*** DATA SHOWN ***
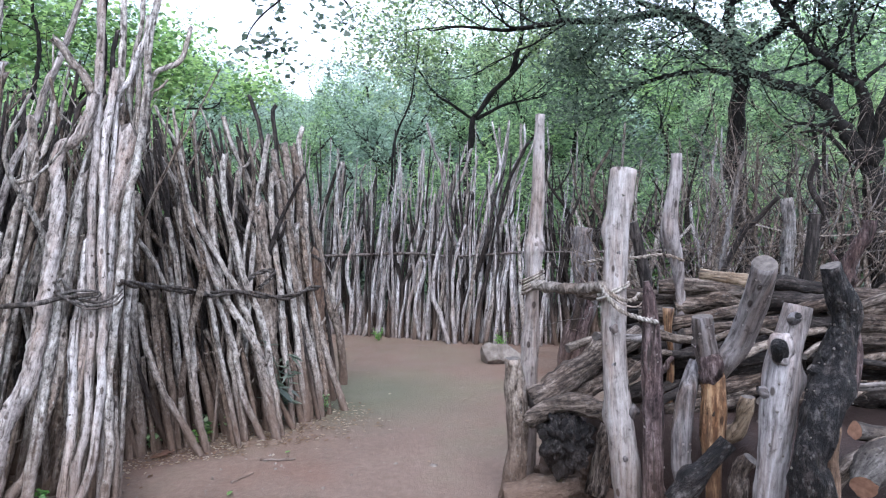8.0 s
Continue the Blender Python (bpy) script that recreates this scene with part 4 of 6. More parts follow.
vine(hut, "knot", [(-0.423, 4.244, 1.168), (-0.423, 4.247, 1.209), (-0.402, 4.242, 1.223), (-0.360, 4.227, 1.162), (-0.298, 4.204, 1.089), (-0.272, 4.173, 1.066)], 1, 0.0085, 33, label="coiled vine knot")
vine(hut, "knot", [(-0.428, 4.228, 1.145), (-0.325, 4.204, 1.164), (-0.229, 4.180, 1.156), (-0.228, 4.168, 1.133), (-0.324, 4.199, 1.120)], 1, 0.0085, 34, label="coiled vine knot")
vine(hut, "knot", [(-2.076, 5.720, 1.167), (-2.049, 5.720, 1.204), (-1.977, 5.720, 1.195), (-1.887, 5.720, 1.208), (-1.775, 5.720, 1.212), (-1.820, 5.720, 1.185), (-1.933, 5.720, 1.149), (-2.045, 5.720, 1.149)], 2, 0.018, 41, 3, label="coiled vine knot")
vine(hut, "knot", [(0.686, 5.280, 1.062), (0.771, 5.280, 1.135), (0.879, 5.280, 1.156), (0.901, 5.280, 1.135), (0.858, 5.280, 1.083), (0.785, 5.280, 1.027)], 2, 0.016, 42, 3, label="coiled vine knot")
vine(hut, "knot", [(1.312, 5.900, 1.235), (1.371, 5.900, 1.206), (1.415, 5.900, 1.172)], 2, 0.014, 43, 3, label="coiled vine knot")
me, m = crooked("post", 0.112, 0.108, [(-2.25, 6.05, -0.05), (-2.144, 6.05, 0.807), (-2.066, 6.05, 1.242), (-1.991, 6.05, 1.784)], 77, 22, 16, 0.05, 2, 0, 0.0)
placed(link("post", me, (BARK["e"], CUT), hut, "thick dark post with a sawn top"), m)
me, m = crooked("pole", 0, 0, [(-1.30, 4.90, -0.03, 0.05), (-1.25, 5.12, 0.84, 0.05), (-1.24, 5.25, 1.41, 0.054), (-1.21, 5.32, 1.79, 0.062), (-1.16, 5.35, 1.98, 0.068), (-1.05, 5.38, 2.13, 0.062), (-0.92, 5.40, 2.30, 0.052), (-0.81, 5.45, 2.51, 0.036)], 990, 60, 14, 0.2, 6, 2, 0.05)
placed(link("pole", me, (BARK["b"], CUT), hut, "thick gnarled brown limb"), m)

# ---- palisade on the far side of the yard ----
palisade = thing("palisade_fence", (3.5, 7.9, 0), "tall fence of close-set crooked grey poles with a lashed rail", "fence", "palisade round the yard")


def fence_pole(kind, r0, r1, *points):
    me, m = crooked("pole", r0, r1, points, next(seeds), 22, 8, 0.11, 3, 0, 0.12)
    placed(link("pole", me, (BARK[kind], CUT), palisade), m)


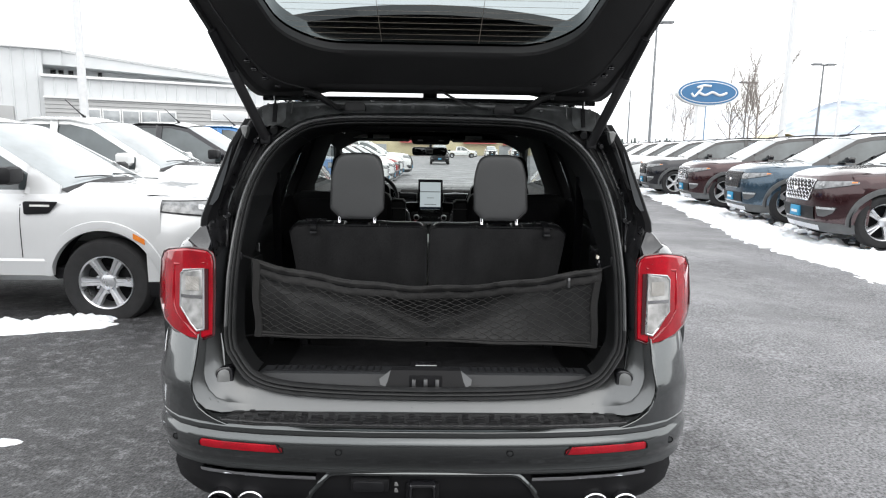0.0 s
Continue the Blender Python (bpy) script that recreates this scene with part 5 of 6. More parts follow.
rows = [[net_at(u, v, fold(u, v)) for v in steps(0.02, 0.90, 34)] for u in steps(-0.97, 0.97, 170)]
part("back_layer", skin(rows, thick=0.001), NET_BACK, net, "wrinkled dark back layer")
bm = bmesh.new()
COLS, ROWS_N = 27, 8
for d in (-1, 1):
    for k in range(-ROWS_N, COLS + ROWS_N):
        pts = []
        for i in range(ROWS_N * 6 + 1):
            v = 0.06 + 0.76 * i / (ROWS_N * 6)
            q = i / 6
            # cords meet in knots: wavy diagonals
            uu = (k + d * (q + 0.055 * math.sin(math.tau * q))) / COLS * 1.92 - 0.96 + 0.016 * math.sin(5 * v + 9 * k / COLS) + 0.007 * noise.noise(Vector((k * 0.9, v * 6, d)))
            pts.append((uu, v))
        run = [net_at(u, v + 0.012 * noise.noise(Vector((u * 9, v * 4, 8))), -0.002 + 0.0012 * d) for u, v in pts if -0.96 <= u <= 0.96]
        if len(run) > 2:
            tube(bm, run, 0.0017, 4, False)
part("net_mesh", bm, NET_CORD, net, "diamond mesh of elastic cord")
zipper = part("zip", tubed([net_at(u, from_top(u, 0.024 + 0.002 * math.sin(u * 12)), -0.0045) for u in steps(-0.95, 0.95, 80)], 0.0019, 5), STRAP, net, "zip along the top band")
p = net_at(0.815, from_top(0.815, 0.026), -0.012)
part("zip_slider", boxed(tuple(p - Vector((0.004, 0.004, 0.006))), tuple(p + Vector((0.004, 0.003, 0.006))), 0.0015), STEEL, zipper)
tab = rounded([(-0.004, -0.005), (0.004, -0.005), (0.0055, -0.030), (-0.0055, -0.030)], 0.004)
part("zip_pull", slab(tab, lambda u, v, w: (p.x + u, p.y - 0.005 + w, p.z + v), 0.003, 0.001), material("dull_zinc", (0.12, 0.12, 0.125), 0.45, 0.8), zipper)
for sx in (-1, 1):
    a = net_at(sx, 0.985, 0)
    part("hook_loop", tubed(smoothed([a, a + Vector((sx * 0.015, 0.006, 0.004)), a + Vector((sx * 0.04, 0.012, 0.012))], 4), 0.004, 6), BLACK_CLOTH, net)
    b = net_at(sx, 0.02, 0)
    part("hook_loop", tubed(smoothed([b, b + Vector((sx * 0.015, 0.01, -0.006)), b + Vector((sx * 0.035, 0.016, -0.01))], 4), 0.004, 6), BLACK_CLOTH, net)
    part("net_anchor", boxed((sx * 0.690 - 0.006, 0.175, 1.095), (sx * 0.690 + 0.006, 0.187, 1.122), 0.003), PLASTIC, suv)
    part("net_anchor", boxed((sx * 0.69 - 0.014, 0.175, 0.735), (sx * 0.69 + 0.008, 0.205, 0.785), 0.005), BLACK_GLOSS, suv)

# ---- tailgate ----
GA = radians(22)
G0 = Vector((0, 0.62, 1.735))


def gate(x, s, h=0.0):
    """A point on the open tailgate: x across, s from the hinge towards its foot, h above its inner face."""
    return G0 + Vector((x, -s * math.cos(GA) + h * math.sin(GA), s * math.sin(GA) + h * math.cos(GA)))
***
*PROBLEM:* Drop the images and repeat the data exactly.

*OUTPUT BELOW:*
8.0 s
Continue the Blender Python (bpy) script that recreates this scene with part 4 of 6. More parts follow.
vine(hut, "knot", [(-0.423, 4.244, 1.168), (-0.423, 4.247, 1.209), (-0.402, 4.242, 1.223), (-0.360, 4.227, 1.162), (-0.298, 4.204, 1.089), (-0.272, 4.173, 1.066)], 1, 0.0085, 33, label="coiled vine knot")
vine(hut, "knot", [(-0.428, 4.228, 1.145), (-0.325, 4.204, 1.164), (-0.229, 4.180, 1.156), (-0.228, 4.168, 1.133), (-0.324, 4.199, 1.120)], 1, 0.0085, 34, label="coiled vine knot")
vine(hut, "knot", [(-2.076, 5.720, 1.167), (-2.049, 5.720, 1.204), (-1.977, 5.720, 1.195), (-1.887, 5.720, 1.208), (-1.775, 5.720, 1.212), (-1.820, 5.720, 1.185), (-1.933, 5.720, 1.149), (-2.045, 5.720, 1.149)], 2, 0.018, 41, 3, label="coiled vine knot")
vine(hut, "knot", [(0.686, 5.280, 1.062), (0.771, 5.280, 1.135), (0.879, 5.280, 1.156), (0.901, 5.280, 1.135), (0.858, 5.280, 1.083), (0.785, 5.280, 1.027)], 2, 0.016, 42, 3, label="coiled vine knot")
vine(hut, "knot", [(1.312, 5.900, 1.235), (1.371, 5.900, 1.206), (1.415, 5.900, 1.172)], 2, 0.014, 43, 3, label="coiled vine knot")
me, m = crooked("post", 0.112, 0.108, [(-2.25, 6.05, -0.05), (-2.144, 6.05, 0.807), (-2.066, 6.05, 1.242), (-1.991, 6.05, 1.784)], 77, 22, 16, 0.05, 2, 0, 0.0)
placed(link("post", me, (BARK["e"], CUT), hut, "thick dark post with a sawn top"), m)
me, m = crooked("pole", 0, 0, [(-1.30, 4.90, -0.03, 0.05), (-1.25, 5.12, 0.84, 0.05), (-1.24, 5.25, 1.41, 0.054), (-1.21, 5.32, 1.79, 0.062), (-1.16, 5.35, 1.98, 0.068), (-1.05, 5.38, 2.13, 0.062), (-0.92, 5.40, 2.30, 0.052), (-0.81, 5.45, 2.51, 0.036)], 990, 60, 14, 0.2, 6, 2, 0.05)
placed(link("pole", me, (BARK["b"], CUT), hut, "thick gnarled brown limb"), m)

# ---- palisade on the far side of the yard ----
palisade = thing("palisade_fence", (3.5, 7.9, 0), "tall fence of close-set crooked grey poles with a lashed rail", "fence", "palisade round the yard")


def fence_pole(kind, r0, r1, *points):
    me, m = crooked("pole", r0, r1, points, next(seeds), 22, 8, 0.11, 3, 0, 0.12)
    placed(link("pole", me, (BARK[kind], CUT), palisade), m)


0.0 s
Continue the Blender Python (bpy) script that recreates this scene with part 5 of 6. More parts follow.
rows = [[net_at(u, v, fold(u, v)) for v in steps(0.02, 0.90, 34)] for u in steps(-0.97, 0.97, 170)]
part("back_layer", skin(rows, thick=0.001), NET_BACK, net, "wrinkled dark back layer")
bm = bmesh.new()
COLS, ROWS_N = 27, 8
for d in (-1, 1):
    for k in range(-ROWS_N, COLS + ROWS_N):
        pts = []
        for i in range(ROWS_N * 6 + 1):
            v = 0.06 + 0.76 * i / (ROWS_N * 6)
            q = i / 6
            # cords meet in knots: wavy diagonals
            uu = (k + d * (q + 0.055 * math.sin(math.tau * q))) / COLS * 1.92 - 0.96 + 0.016 * math.sin(5 * v + 9 * k / COLS) + 0.007 * noise.noise(Vector((k * 0.9, v * 6, d)))
            pts.append((uu, v))
        run = [net_at(u, v + 0.012 * noise.noise(Vector((u * 9, v * 4, 8))), -0.002 + 0.0012 * d) for u, v in pts if -0.96 <= u <= 0.96]
        if len(run) > 2:
            tube(bm, run, 0.0017, 4, False)
part("net_mesh", bm, NET_CORD, net, "diamond mesh of elastic cord")
zipper = part("zip", tubed([net_at(u, from_top(u, 0.024 + 0.002 * math.sin(u * 12)), -0.0045) for u in steps(-0.95, 0.95, 80)], 0.0019, 5), STRAP, net, "zip along the top band")
p = net_at(0.815, from_top(0.815, 0.026), -0.012)
part("zip_slider", boxed(tuple(p - Vector((0.004, 0.004, 0.006))), tuple(p + Vector((0.004, 0.003, 0.006))), 0.0015), STEEL, zipper)
tab = rounded([(-0.004, -0.005), (0.004, -0.005), (0.0055, -0.030), (-0.0055, -0.030)], 0.004)
part("zip_pull", slab(tab, lambda u, v, w: (p.x + u, p.y - 0.005 + w, p.z + v), 0.003, 0.001), material("dull_zinc", (0.12, 0.12, 0.125), 0.45, 0.8), zipper)
for sx in (-1, 1):
    a = net_at(sx, 0.985, 0)
    part("hook_loop", tubed(smoothed([a, a + Vector((sx * 0.015, 0.006, 0.004)), a + Vector((sx * 0.04, 0.012, 0.012))], 4), 0.004, 6), BLACK_CLOTH, net)
    b = net_at(sx, 0.02, 0)
    part("hook_loop", tubed(smoothed([b, b + Vector((sx * 0.015, 0.01, -0.006)), b + Vector((sx * 0.035, 0.016, -0.01))], 4), 0.004, 6), BLACK_CLOTH, net)
    part("net_anchor", boxed((sx * 0.690 - 0.006, 0.175, 1.095), (sx * 0.690 + 0.006, 0.187, 1.122), 0.003), PLASTIC, suv)
    part("net_anchor", boxed((sx * 0.69 - 0.014, 0.175, 0.735), (sx * 0.69 + 0.008, 0.205, 0.785), 0.005), BLACK_GLOSS, suv)

# ---- tailgate ----
GA = radians(22)
G0 = Vector((0, 0.62, 1.735))


def gate(x, s, h=0.0):
    """A point on the open tailgate: x across, s from the hinge towards its foot, h above its inner face."""
    return G0 + Vector((x, -s * math.cos(GA) + h * math.sin(GA), s * math.sin(GA) + h * math.cos(GA)))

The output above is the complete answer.